The return of the neighbourly squeaky chicken
I hope Rocky will be happy in Bellend Towers. He’ll have to encounter something that he’s never had to face before in his short life: doors. HA!

He’s very happy at the moment; having chewed up all his squeaky soft toys so the stuffing has fallen out, I have resurrected his squeaky rubber chicken. I’d forgotten how much he likes it. It is VERY loud and I do hope our neighbours don’t get disturbed by its constant squeaking during the day while we’re out of the house. It would be such a shame if he did anything to piss them off.

On one side, we have the Asian couple with the small children. They’re OK in the main, but it can be a bit annoying being woken up at 4am by the man’s screaming down the phone to somebody in Lahore or Karachi or Islamabad (see, I do know the names of some foreign places outside Europe and North America!).
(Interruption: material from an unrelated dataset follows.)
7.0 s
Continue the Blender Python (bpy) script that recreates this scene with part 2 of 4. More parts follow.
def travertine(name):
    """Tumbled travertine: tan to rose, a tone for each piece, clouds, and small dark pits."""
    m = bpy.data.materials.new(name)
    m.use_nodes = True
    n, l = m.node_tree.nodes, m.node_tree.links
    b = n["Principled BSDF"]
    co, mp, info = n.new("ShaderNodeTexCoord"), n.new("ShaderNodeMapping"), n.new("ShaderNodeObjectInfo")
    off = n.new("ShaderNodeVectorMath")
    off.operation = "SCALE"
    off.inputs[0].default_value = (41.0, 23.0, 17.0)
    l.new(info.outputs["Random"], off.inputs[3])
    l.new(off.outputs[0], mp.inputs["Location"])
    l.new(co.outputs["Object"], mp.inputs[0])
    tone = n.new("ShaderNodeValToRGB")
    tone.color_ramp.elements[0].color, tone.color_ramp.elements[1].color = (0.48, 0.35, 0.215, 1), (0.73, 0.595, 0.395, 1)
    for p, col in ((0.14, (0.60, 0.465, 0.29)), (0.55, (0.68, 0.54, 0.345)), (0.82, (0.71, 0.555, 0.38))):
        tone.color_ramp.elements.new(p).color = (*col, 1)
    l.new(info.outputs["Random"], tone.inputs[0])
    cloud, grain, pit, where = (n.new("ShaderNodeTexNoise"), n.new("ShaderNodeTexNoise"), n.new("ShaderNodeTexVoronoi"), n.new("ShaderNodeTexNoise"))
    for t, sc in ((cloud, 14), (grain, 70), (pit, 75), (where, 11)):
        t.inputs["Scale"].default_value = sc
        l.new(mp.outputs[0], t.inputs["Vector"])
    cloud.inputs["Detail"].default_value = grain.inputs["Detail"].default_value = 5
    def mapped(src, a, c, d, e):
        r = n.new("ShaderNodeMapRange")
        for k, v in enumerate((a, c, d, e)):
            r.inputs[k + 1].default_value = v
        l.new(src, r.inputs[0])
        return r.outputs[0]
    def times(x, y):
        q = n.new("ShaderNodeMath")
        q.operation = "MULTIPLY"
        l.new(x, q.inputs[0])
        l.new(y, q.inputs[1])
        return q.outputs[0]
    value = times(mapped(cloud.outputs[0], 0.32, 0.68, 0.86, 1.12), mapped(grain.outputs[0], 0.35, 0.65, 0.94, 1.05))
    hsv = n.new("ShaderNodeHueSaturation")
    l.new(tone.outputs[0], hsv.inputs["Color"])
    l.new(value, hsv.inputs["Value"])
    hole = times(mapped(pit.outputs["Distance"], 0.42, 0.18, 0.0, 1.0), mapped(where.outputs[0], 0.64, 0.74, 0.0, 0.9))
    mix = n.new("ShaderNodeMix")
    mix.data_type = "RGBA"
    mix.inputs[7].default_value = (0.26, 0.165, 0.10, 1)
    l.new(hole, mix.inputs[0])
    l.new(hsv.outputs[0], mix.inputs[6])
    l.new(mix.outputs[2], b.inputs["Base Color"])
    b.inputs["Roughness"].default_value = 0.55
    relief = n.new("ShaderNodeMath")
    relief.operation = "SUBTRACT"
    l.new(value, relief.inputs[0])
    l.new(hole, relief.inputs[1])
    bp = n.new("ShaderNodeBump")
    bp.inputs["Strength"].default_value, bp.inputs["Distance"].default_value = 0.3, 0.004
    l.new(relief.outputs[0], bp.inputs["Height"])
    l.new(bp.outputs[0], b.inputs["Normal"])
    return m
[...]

And I’m sure the sofa propped up against their window hasn’t put off any potential purchasers of Trump Towers… no, not at all. Not that we haven’t printed off the information for the FREE PICK UP service from the council and given it to them twice or anything. No, we wouldn’t think of doing anything like that.
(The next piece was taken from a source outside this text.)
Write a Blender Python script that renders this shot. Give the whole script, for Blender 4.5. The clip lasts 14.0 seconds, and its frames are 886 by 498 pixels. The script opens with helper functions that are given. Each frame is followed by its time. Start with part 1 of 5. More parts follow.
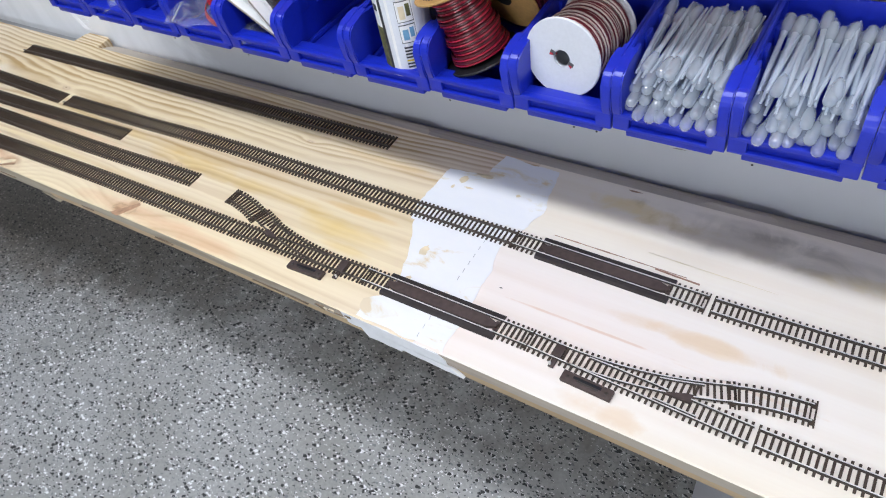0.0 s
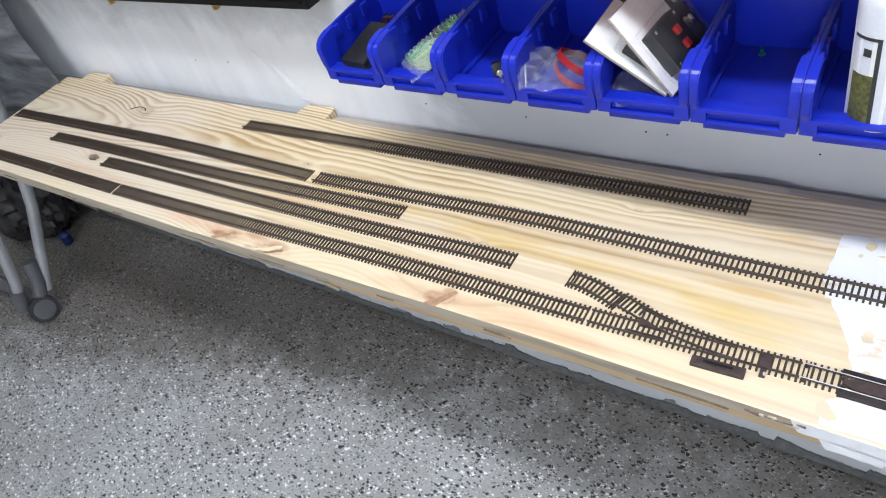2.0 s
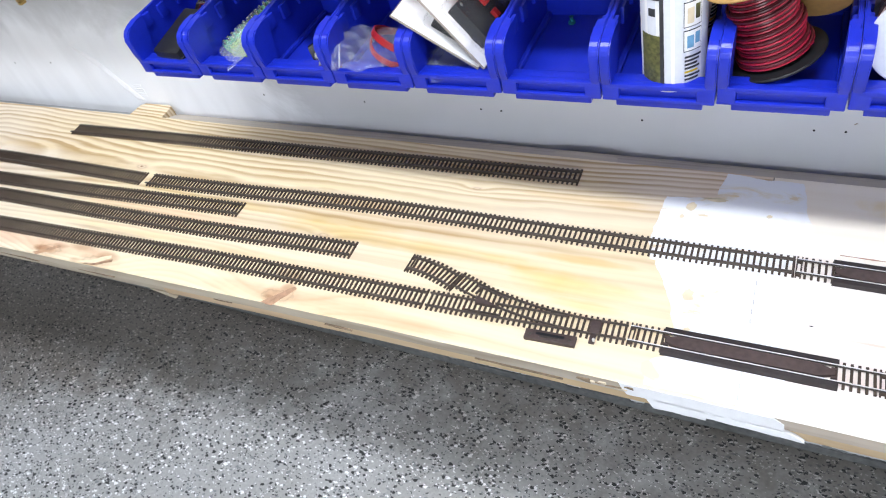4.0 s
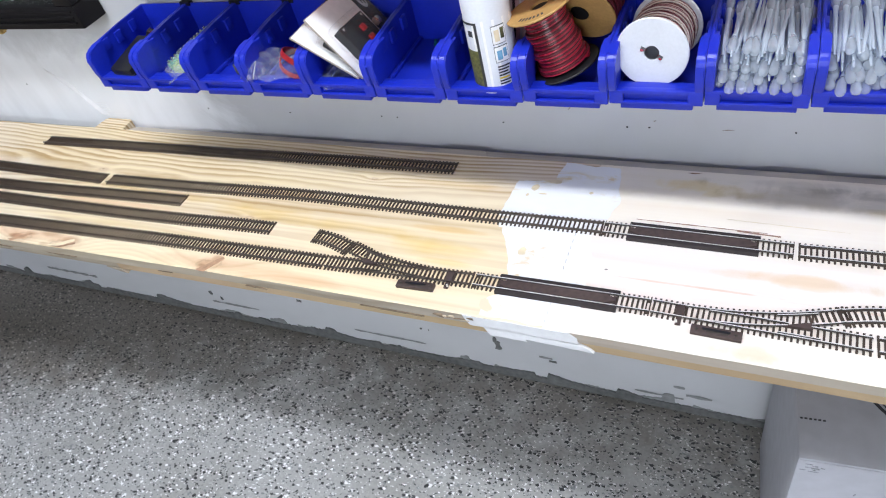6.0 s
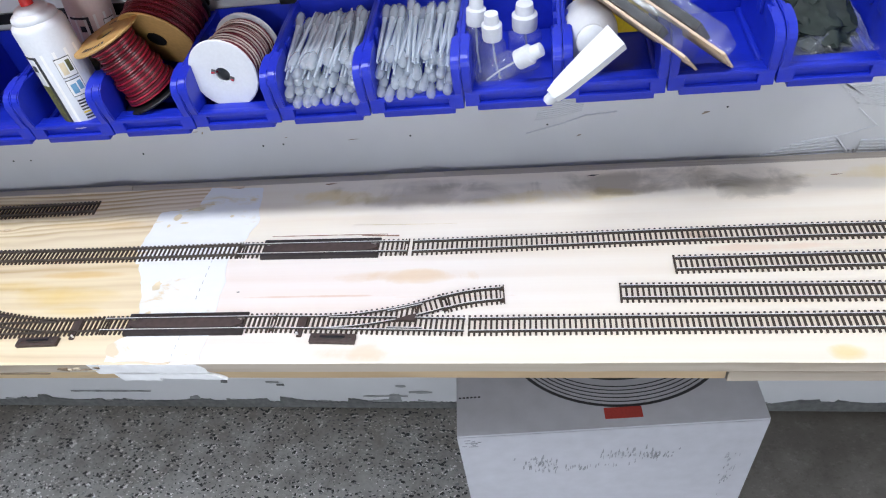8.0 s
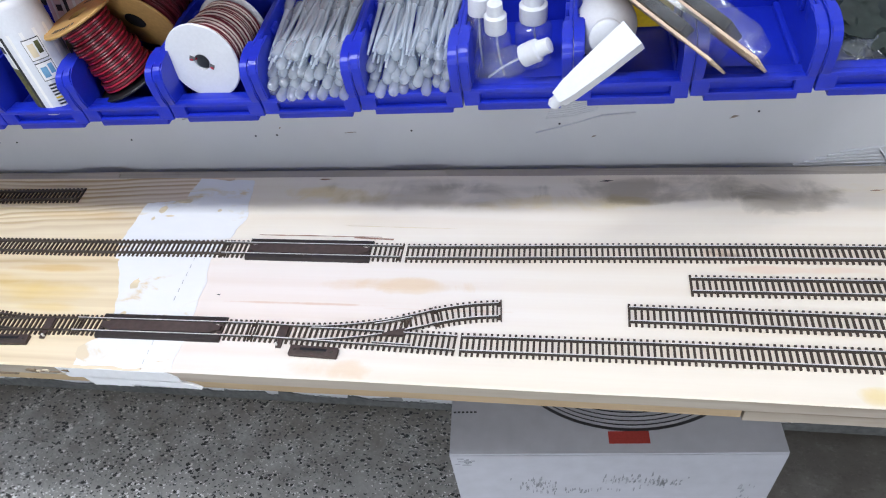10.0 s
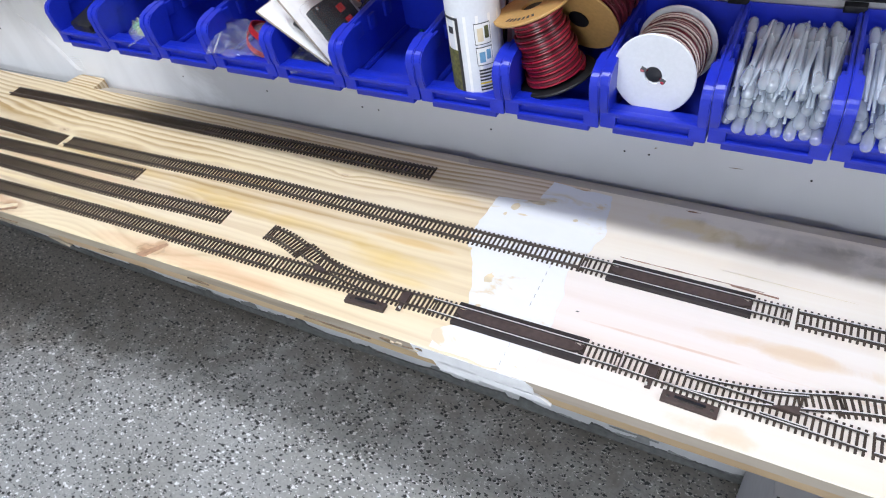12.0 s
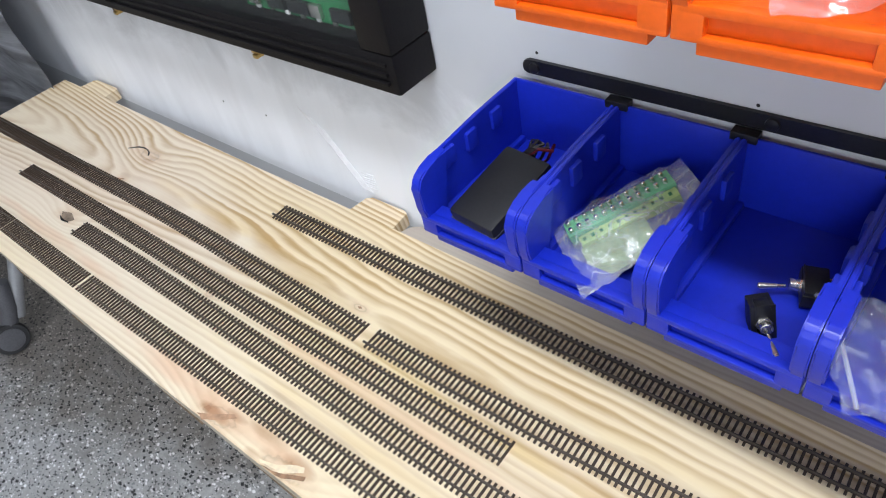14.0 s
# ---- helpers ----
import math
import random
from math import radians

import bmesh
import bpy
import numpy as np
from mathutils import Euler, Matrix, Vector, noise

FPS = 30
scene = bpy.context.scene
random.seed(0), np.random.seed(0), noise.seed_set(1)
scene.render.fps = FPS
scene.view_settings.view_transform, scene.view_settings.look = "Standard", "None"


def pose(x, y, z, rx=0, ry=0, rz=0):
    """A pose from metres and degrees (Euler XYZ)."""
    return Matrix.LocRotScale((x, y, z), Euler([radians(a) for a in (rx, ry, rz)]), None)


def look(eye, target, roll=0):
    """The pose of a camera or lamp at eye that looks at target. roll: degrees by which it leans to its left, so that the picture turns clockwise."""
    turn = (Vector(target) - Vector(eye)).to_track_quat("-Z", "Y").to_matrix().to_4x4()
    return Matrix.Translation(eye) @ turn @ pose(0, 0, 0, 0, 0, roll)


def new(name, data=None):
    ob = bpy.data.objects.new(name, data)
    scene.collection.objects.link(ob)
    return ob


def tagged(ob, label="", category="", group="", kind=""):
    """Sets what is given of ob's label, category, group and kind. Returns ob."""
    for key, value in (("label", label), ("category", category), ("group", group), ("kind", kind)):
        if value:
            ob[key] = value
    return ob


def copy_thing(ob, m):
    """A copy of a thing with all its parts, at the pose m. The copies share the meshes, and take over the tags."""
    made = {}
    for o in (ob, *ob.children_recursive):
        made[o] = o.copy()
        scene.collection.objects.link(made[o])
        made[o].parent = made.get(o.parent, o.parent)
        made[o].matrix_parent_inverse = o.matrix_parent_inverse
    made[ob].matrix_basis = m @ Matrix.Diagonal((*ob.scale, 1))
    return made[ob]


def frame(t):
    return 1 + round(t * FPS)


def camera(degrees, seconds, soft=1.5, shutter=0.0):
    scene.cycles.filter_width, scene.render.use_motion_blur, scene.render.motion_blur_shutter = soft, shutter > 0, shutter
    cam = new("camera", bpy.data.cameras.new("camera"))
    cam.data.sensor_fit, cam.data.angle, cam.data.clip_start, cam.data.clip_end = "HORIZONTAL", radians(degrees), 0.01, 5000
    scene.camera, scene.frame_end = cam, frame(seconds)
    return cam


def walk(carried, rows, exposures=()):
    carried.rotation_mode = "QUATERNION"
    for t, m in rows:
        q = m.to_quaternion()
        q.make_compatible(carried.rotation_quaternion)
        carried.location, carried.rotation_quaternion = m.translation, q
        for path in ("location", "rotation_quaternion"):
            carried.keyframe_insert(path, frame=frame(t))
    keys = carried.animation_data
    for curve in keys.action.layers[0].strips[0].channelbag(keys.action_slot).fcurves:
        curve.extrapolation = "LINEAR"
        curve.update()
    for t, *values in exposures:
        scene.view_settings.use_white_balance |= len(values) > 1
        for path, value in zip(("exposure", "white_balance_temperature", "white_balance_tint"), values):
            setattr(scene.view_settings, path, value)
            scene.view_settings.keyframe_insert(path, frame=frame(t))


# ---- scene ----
cam = camera(66.01, 14.0, soft=1.1)
PATH = [
    (0, (0.2846, -0.4426, 1.2977), (-0.1808, 0.0521, 0.5638), -15.14),
    (0.5, (0.1413, -0.3916, 1.2597), (-0.3425, 0.0978, 0.5341), -16.12),
    (1, (0.0494, -0.3714, 1.2623), (-0.4429, 0.1253, 0.5475), -16.94),
    (1.5, (-0.0385, -0.4594, 1.2930), (-0.5421, 0.0512, 0.5960), -18.03),
    (2, (-0.1284, -0.5537, 1.3272), (-0.6602, -0.0457, 0.6497), -20.26),
    (2.5, (-0.2092, -0.5359, 1.3486), (-0.7598, -0.0305, 0.6842), -21.98),
    (3, (-0.2188, -0.4756, 1.3207), (-0.7577, 0.0367, 0.6520), -22.03),
    (3.5, (-0.1577, -0.4265, 1.2669), (-0.6459, 0.1037, 0.5736), -20.82),
    (4, (-0.0638, -0.5035, 1.2776), (-0.4811, 0.0602, 0.5647), -18.25),
    (4.2, (-0.0253, -0.5765, 1.2888), (-0.4135, 0.0012, 0.5708), -17.22),
    (6.5, (0.1593, -0.6344, 1.3375), (-0.2433, -0.0225, 0.6567), -16.57),
    (7, (0.1863, -0.6352, 1.3223), (-0.1534, 0.0007, 0.6293), -15.25),
    (7.5, (0.2773, -0.6043, 1.3075), (0.0256, 0.0591, 0.6028), -13.12),
    (8, (0.3751, -0.5743, 1.2996), (0.2231, 0.1075, 0.5840), -10.68),
    (8.2, (0.4004, -0.5672, 1.2983), (0.2846, 0.1157, 0.5771), -9.94),
    (10.3, (0.3940, -0.5009, 1.2695), (0.1683, 0.1393, 0.5352), -11.46),
    (10.5, (0.3665, -0.5096, 1.2725), (0.0881, 0.1131, 0.5413), -12.43),
    (11, (0.2970, -0.5457, 1.2968), (-0.0448, 0.0595, 0.5779), -12.92),
    (11.5, (0.2238, -0.5860, 1.3128), (-0.1362, 0.0210, 0.6043), -12.19),
    (12, (0.1537, -0.5220, 1.2882), (-0.2554, 0.0650, 0.5896), -11.21),
    (12.5, (0.0659, -0.3837, 1.2977), (-0.4231, 0.1302, 0.5929), -12.19),
    (13, (-0.0462, -0.3719, 1.2959), (-0.5916, 0.0872, 0.5946), -13.48),
    (13.5, (-0.3308, -0.3312, 1.2855), (-0.8754, 0.1361, 0.5890), -12.92),
    (14, (-0.5015, -0.2510, 1.2572), (-1.0488, 0.2329, 0.5744), -13.34),
]
walk(cam, [(t, look(eye, target, roll)) for t, eye, target, roll in PATH],
     exposures=[(0, -0.15), (1, -0.03), (2, 0.08), (2.5, 0.24), (3, 0.32), (3.5, 0.32), (4.2, 0.32), (6.5, 0.12), (7, 0.14), (7.5, 0.12), (8, 0.03), (10.5, -0.06), (11, -0.06), (11.5, -0.02), (12.5, 0.05), (13, 0.06), (14, 0.08)])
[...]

On the other side we have Mr and Mrs Fagash and their extraordinarily loud telly. I like the way I can hear what they’re watching in their living room from our bedroom upstairs. I like the way they have a visitor for a couple of hours, but continue to have a ten minute conversation in their open doorway while blowing cig smoke into our house. I love the bloke’s impression of a pig at an abattoir whenever he has an asthma attack in the bedroom adjacent to ours at 1am.

People eh?

15th April 2008
That’s today’s date. On this day last year, it was sunny with a temperature of about 23°C. Today, exactly a year later, it’s about 8°C max, with heavy showers. I had to scrape ice from my car’s windscreen this morning. It’s fucking freezing.